Après quatre heures de train, je me retrouve dans sa bagnole. Et je ne suis plus si sûre d'avoir envie d'être là. Je ne sais pas si j'ai envie de faire ça. Avec lui. Mon corps est devenu un étranger. J'ai beau savoir faire semblant. Que j'assume. Faire croire que t'as confiance en toi. Que t'es bien dans ta peau. C'est le meilleur moyen de susciter du désir. Sauf que. Je ne le supporte plus. Je ne supporte plus sa vision. Sa sensation.
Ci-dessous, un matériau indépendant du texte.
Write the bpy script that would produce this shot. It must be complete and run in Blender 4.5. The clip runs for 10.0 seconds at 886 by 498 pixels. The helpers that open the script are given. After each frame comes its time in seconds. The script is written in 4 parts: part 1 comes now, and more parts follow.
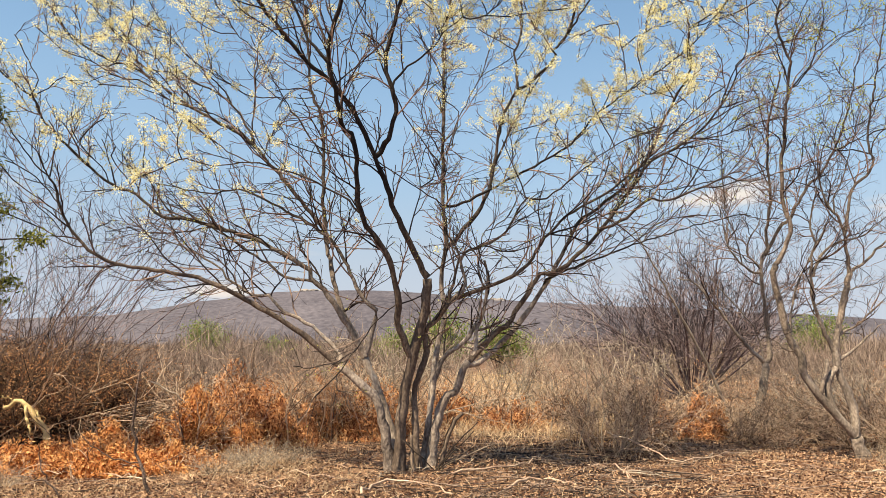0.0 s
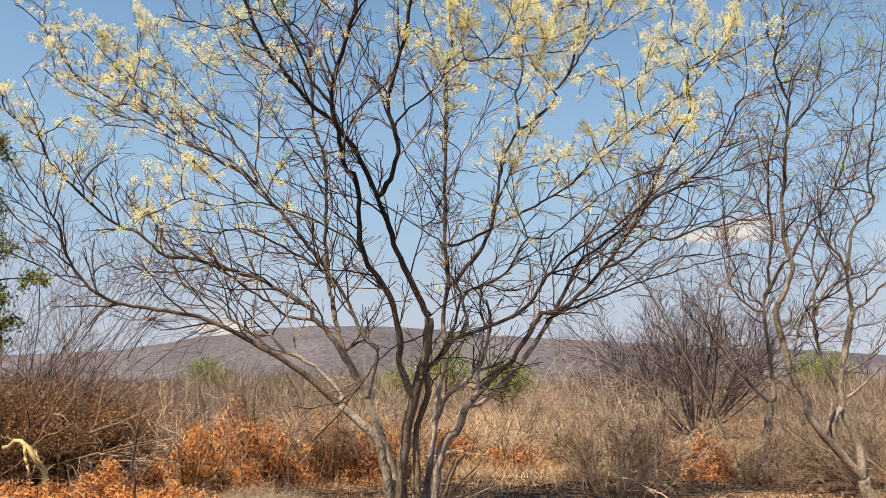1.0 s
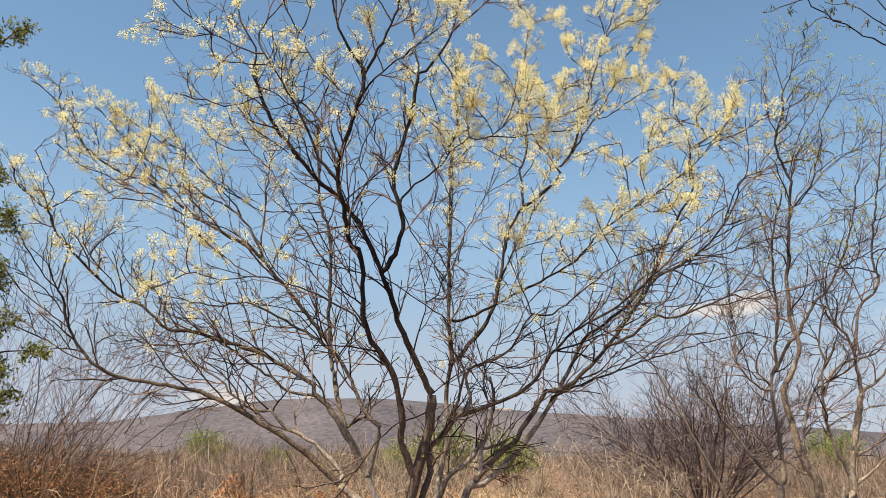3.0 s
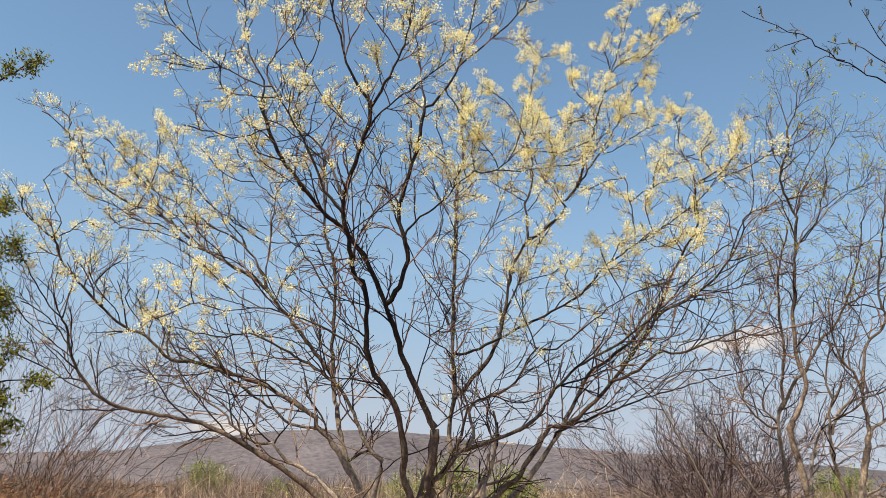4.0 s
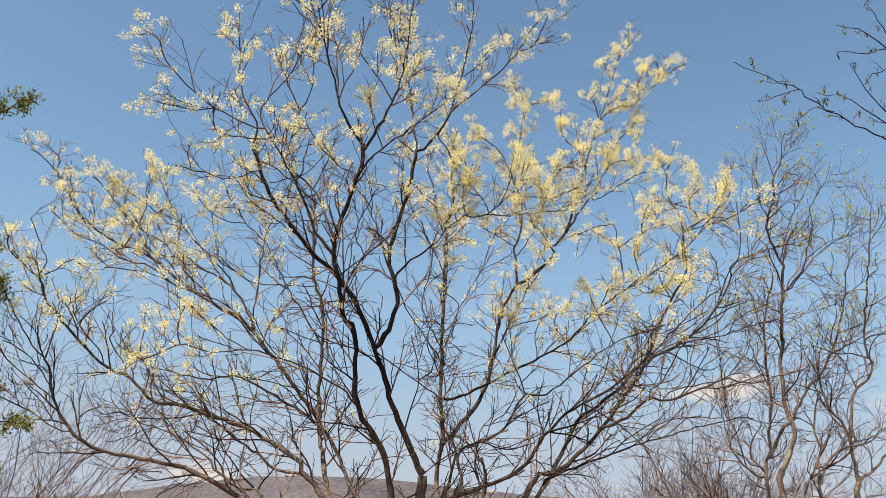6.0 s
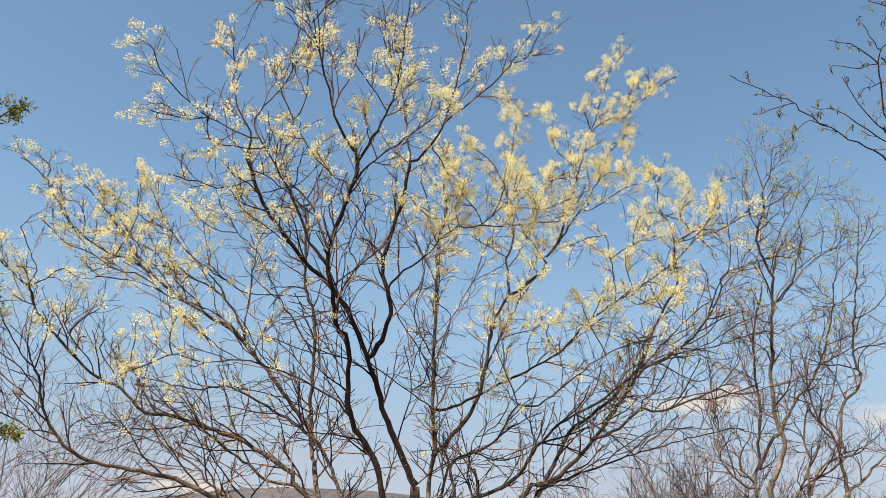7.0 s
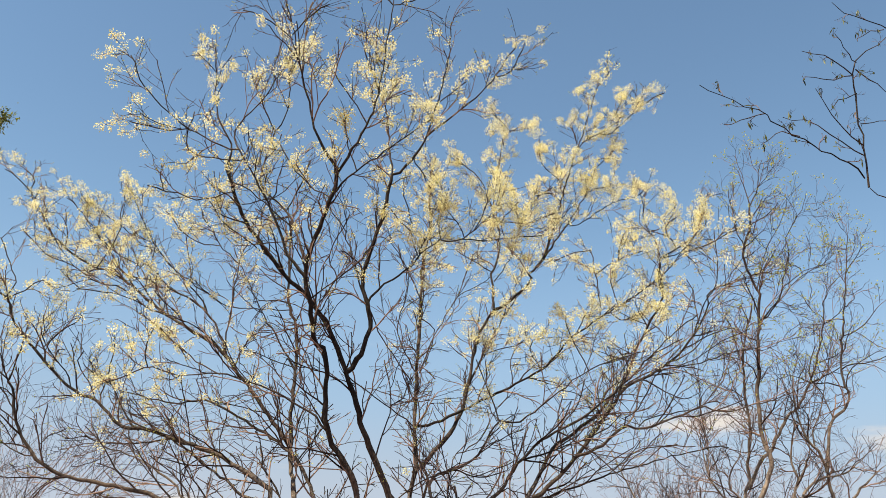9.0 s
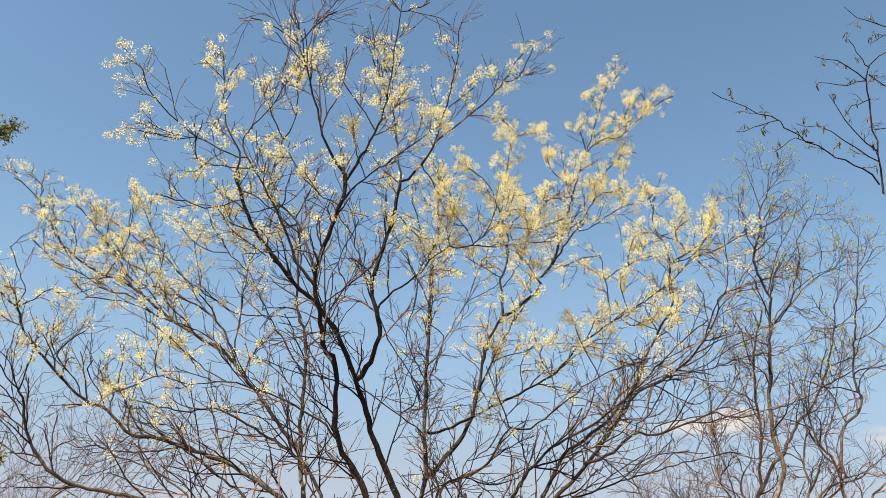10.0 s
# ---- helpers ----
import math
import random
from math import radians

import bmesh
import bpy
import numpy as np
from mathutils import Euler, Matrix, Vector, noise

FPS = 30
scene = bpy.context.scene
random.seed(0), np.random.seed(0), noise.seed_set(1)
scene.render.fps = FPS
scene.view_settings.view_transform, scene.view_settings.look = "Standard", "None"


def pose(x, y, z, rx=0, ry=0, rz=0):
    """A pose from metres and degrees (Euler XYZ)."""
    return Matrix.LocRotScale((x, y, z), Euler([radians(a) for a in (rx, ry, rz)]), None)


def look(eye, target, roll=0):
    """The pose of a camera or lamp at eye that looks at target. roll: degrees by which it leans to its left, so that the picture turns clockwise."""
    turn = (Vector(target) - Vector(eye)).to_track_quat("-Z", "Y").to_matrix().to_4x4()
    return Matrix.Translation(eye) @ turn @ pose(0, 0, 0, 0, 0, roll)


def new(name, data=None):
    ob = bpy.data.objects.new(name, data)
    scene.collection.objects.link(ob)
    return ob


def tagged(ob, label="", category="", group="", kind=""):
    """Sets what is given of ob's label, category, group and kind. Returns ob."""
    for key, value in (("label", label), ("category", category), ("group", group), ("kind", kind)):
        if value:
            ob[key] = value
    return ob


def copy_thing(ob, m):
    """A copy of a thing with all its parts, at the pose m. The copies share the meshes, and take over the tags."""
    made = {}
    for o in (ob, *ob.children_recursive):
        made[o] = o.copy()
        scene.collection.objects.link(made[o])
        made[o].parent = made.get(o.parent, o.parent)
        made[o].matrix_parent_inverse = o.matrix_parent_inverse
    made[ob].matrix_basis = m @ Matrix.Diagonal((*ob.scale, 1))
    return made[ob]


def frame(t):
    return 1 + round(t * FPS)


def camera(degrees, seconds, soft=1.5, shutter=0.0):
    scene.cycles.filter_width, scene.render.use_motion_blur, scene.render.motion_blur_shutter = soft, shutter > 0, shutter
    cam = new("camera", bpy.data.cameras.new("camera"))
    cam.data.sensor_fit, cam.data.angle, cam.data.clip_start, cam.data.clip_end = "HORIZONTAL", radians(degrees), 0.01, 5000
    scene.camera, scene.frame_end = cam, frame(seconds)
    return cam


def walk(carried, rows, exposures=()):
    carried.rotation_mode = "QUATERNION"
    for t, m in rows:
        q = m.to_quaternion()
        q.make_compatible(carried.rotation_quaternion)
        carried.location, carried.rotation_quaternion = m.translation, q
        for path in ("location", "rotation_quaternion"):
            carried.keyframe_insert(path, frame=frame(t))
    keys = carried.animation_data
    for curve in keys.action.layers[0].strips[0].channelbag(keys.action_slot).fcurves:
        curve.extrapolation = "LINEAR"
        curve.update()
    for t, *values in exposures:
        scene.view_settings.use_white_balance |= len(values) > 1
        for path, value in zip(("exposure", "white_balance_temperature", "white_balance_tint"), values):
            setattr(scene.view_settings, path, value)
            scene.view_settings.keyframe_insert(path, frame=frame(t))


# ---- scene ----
cam = camera(57.75, 10.0, soft=0.5)
EYE = Vector((0.0, 0.0, 1.55))


def turned(dx, dy, z, yaw, pitch, roll):
    """The hand-held camera, swaying a little where it stands: aside, ahead, its height; yaw to the left, pitch up, roll to its left, in degrees."""
    a, b = radians(yaw), radians(pitch)
    ahead = Vector((-math.sin(a) * math.cos(b), math.cos(a) * math.cos(b), math.sin(b)))
    eye = Vector((EYE.x + dx, EYE.y + dy, z))
    return look(eye, eye + ahead, roll)


walk(cam, [
    (0.0, turned(0.000, 0.000, 1.550, 0.26, 6.90, -0.02)),
    (0.5, turned(-0.007, 0.003, 1.583, 0.27, 8.04, -0.14)),
    (1.0, turned(0.009, -0.025, 1.594, 0.44, 9.44, 0.01)),
    (1.5, turned(0.011, -0.022, 1.615, 0.55, 10.83, 0.12)),
    (2.0, turned(0.044, -0.031, 1.635, 0.68, 12.12, 0.25)),
    (2.5, turned(0.010, -0.026, 1.639, 0.66, 13.34, 0.40)),
    (4.0, turned(0.025, -0.028, 1.665, 1.23, 16.79, 1.31)),
    (4.5, turned(-0.035, -0.012, 1.663, 1.10, 17.77, 1.77)),
    (5.0, turned(-0.079, -0.021, 1.663, 0.77, 18.70, 1.83)),
    (5.5, turned(-0.029, -0.011, 1.662, 0.54, 19.41, 1.72)),
    (7.0, turned(-0.140, -0.023, 1.646, -0.88, 20.78, 1.58)),
    (7.5, turned(-0.081, -0.009, 1.683, -1.00, 21.03, 1.50)),
    (8.0, turned(0.034, 0.001, 1.689, -0.80, 21.31, 1.55)),
    (8.5, turned(0.076, 0.022, 1.692, -0.79, 21.48, 2.06)),
    (9.0, turned(0.120, 0.070, 1.625, -0.73, 22.10, 1.97)),
    (9.5, turned(0.079, 0.093, 1.641, -0.76, 22.28, 1.46)),
    (10.0, turned(0.081, 0.082, 1.689, -0.25, 22.24, 1.81)),
], exposures=[(0.0, 0.98, 8000, 5), (0.5, 0.95, 8000, 5), (1.5, 0.83, 7800, 5), (5.0, 0.83, 7800, 5), (9.0, 0.89, 7850, 5)])

# ---- daylight ----
SUN_ELEVATION, SUN_AZIMUTH = radians(57), radians(225)  # azimuth clockwise from +y

world = bpy.data.worlds.new("sky")
scene.world = world
world.use_nodes = True
wn, wl = world.node_tree.nodes, world.node_tree.links
sky = wn.new("ShaderNodeTexSky")
sky.sky_type, sky.sun_disc = "NISHITA", False
sky.sun_elevation, sky.sun_rotation = SUN_ELEVATION, SUN_AZIMUTH
sky.altitude, sky.air_density, sky.dust_density, sky.ozone_density = 200.0, 1.15, 0.2, 3.2
background = wn["Background"]
background.inputs["Strength"].default_value = 0.104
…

Je ne supporte plus de me retrouver piégée là-dedans.
Je serais bien partie en courant, mais je te rappelle qu'il vit dans un coin paumé au milieu de nulle part. Quand on est adepte des plans foireux. J'ai juste envie de lui crier. Non, ça va pas le faire. Je n'ai pas envie que tu me touches. Je n'ai pas envie. Tu comprends. Je veux pas.

Il a le bon goût de ne pas m'approcher, tout de suite. Malgré les promesses échangées la veille. Il me propose de diner. Je n'ai pas faim. Je siffle quasiment toute la bouteille de chablis à moi toute seule.
« J'ai encore de la vodka au congél', tu veux enchainer direct ou tu préfères me dire ce qu'il ne va pas ? »
C'est précisément pour cette raison que Cuillère m'intrigue. Il ne rentre pas dans mon jeu. Évidemment, je nie. Qu'est-ce que tu racontes ? Tout va bien. Tout va toujours bien. J'avais juste un peu soif. Avec cette chaleur, tu penses bien. Mais qu'est-ce que je dis, moi ? C'est limite si je sors mes après-ski. Ouais, non, faut pas déconner. J'ai pas d'après-ski. Ta gueule, Zizanie. Tu t'enfonces. Épingle ton plus beau sourire et ferme-la.
Il me répond qu'il n'a pas envie de me mettre mal à l'aise. Mais qu'il sent qu'il y a quelque chose qui a changé. Tu m'étonnes. Y'a juste que. Je n'y arrive plus. Faire semblant de m'aimer, d'assumer mes rondeurs. Moi, je ne vois que de la graisse. Regarde, je ne vois même plus mes os. Je n'ai vraiment aucune volonté. J'ingurgite des tonnes et des tonnes de bouffe. Que je ne suis même plus capable de purger. J'ai beau m'écorcher la gorge avec mes ongles. Mon estomac garde tout. Quitte à me laisser me plier de douleur. Mais de tout ça, tu ne sauras rien.
Alors ça ne sert à rien de me dire.
« Tu te rends pas compte à quel point tu es jolie, Zizanie. »
Mon corps. Je te parle de mon corps. En réalité, je ne t'en parle pas. Mais mon corps, je ne l'aime pas. C'est juste une planque. Pour plus qu'on me trouve jolie, justement. Pour qu'on n'ait plus envie de m'approcher. Pour qu'on n'ait plus envie de me toucher. Je me cache derrière toute cette graisse. Parce que je sais que là, nombre de. Ne viendront pas me chercher. Je n'ai pas envie de séduire. Je veux qu'on me foute la paix. La réalité ne me convient pas. Je n'y prends pas mon pied. Laisse-moi donc vivre en pleine fiction. Si ça me rend un peu moins malheureuse, qu'est-ce que ça peut te foutre ?

J'ai juste répondu que. Le stress. A cause de la fac, tout ça. Le changement de rythme. Tu sais bien. Je stresse pour pas grand chose. Alors j'ai juste un peu de mal à me détendre. Tout va bien. Tout va toujours bien.